Repeat each line exactly, leaving nothing out.
--- --- ---
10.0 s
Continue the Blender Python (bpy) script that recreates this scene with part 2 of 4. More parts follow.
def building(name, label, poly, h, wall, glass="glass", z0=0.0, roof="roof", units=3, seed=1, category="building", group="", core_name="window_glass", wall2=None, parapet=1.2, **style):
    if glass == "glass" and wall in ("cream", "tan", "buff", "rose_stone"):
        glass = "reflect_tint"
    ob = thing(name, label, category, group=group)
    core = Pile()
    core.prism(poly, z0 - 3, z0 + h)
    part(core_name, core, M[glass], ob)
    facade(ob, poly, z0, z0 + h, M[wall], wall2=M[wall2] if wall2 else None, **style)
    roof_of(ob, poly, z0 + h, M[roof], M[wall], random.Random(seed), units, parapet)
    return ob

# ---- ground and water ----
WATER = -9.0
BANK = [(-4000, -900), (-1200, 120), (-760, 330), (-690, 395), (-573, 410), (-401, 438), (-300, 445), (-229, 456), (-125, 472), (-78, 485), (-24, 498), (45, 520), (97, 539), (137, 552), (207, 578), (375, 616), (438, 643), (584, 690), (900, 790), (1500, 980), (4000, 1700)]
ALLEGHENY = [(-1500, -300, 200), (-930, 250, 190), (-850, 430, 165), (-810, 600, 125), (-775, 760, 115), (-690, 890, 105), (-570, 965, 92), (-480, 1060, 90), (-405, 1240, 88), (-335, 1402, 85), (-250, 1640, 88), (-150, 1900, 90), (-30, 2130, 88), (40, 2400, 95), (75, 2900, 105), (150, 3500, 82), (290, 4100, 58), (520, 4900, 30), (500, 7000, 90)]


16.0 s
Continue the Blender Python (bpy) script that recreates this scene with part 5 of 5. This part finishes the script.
--- --- ---
- [THE RESULT]:
10.0 s
Continue the Blender Python (bpy) script that recreates this scene with part 2 of 4. More parts follow.
def building(name, label, poly, h, wall, glass="glass", z0=0.0, roof="roof", units=3, seed=1, category="building", group="", core_name="window_glass", wall2=None, parapet=1.2, **style):
    if glass == "glass" and wall in ("cream", "tan", "buff", "rose_stone"):
        glass = "reflect_tint"
    ob = thing(name, label, category, group=group)
    core = Pile()
    core.prism(poly, z0 - 3, z0 + h)
    part(core_name, core, M[glass], ob)
    facade(ob, poly, z0, z0 + h, M[wall], wall2=M[wall2] if wall2 else None, **style)
    roof_of(ob, poly, z0 + h, M[roof], M[wall], random.Random(seed), units, parapet)
    return ob

# ---- ground and water ----
WATER = -9.0
BANK = [(-4000, -900), (-1200, 120), (-760, 330), (-690, 395), (-573, 410), (-401, 438), (-300, 445), (-229, 456), (-125, 472), (-78, 485), (-24, 498), (45, 520), (97, 539), (137, 552), (207, 578), (375, 616), (438, 643), (584, 690), (900, 790), (1500, 980), (4000, 1700)]
ALLEGHENY = [(-1500, -300, 200), (-930, 250, 190), (-850, 430, 165), (-810, 600, 125), (-775, 760, 115), (-690, 890, 105), (-570, 965, 92), (-480, 1060, 90), (-405, 1240, 88), (-335, 1402, 85), (-250, 1640, 88), (-150, 1900, 90), (-30, 2130, 88), (40, 2400, 95), (75, 2900, 105), (150, 3500, 82), (290, 4100, 58), (520, 4900, 30), (500, 7000, 90)]


16.0 s
Continue the Blender Python (bpy) script that recreates this scene with part 5 of 5. This part finishes the script.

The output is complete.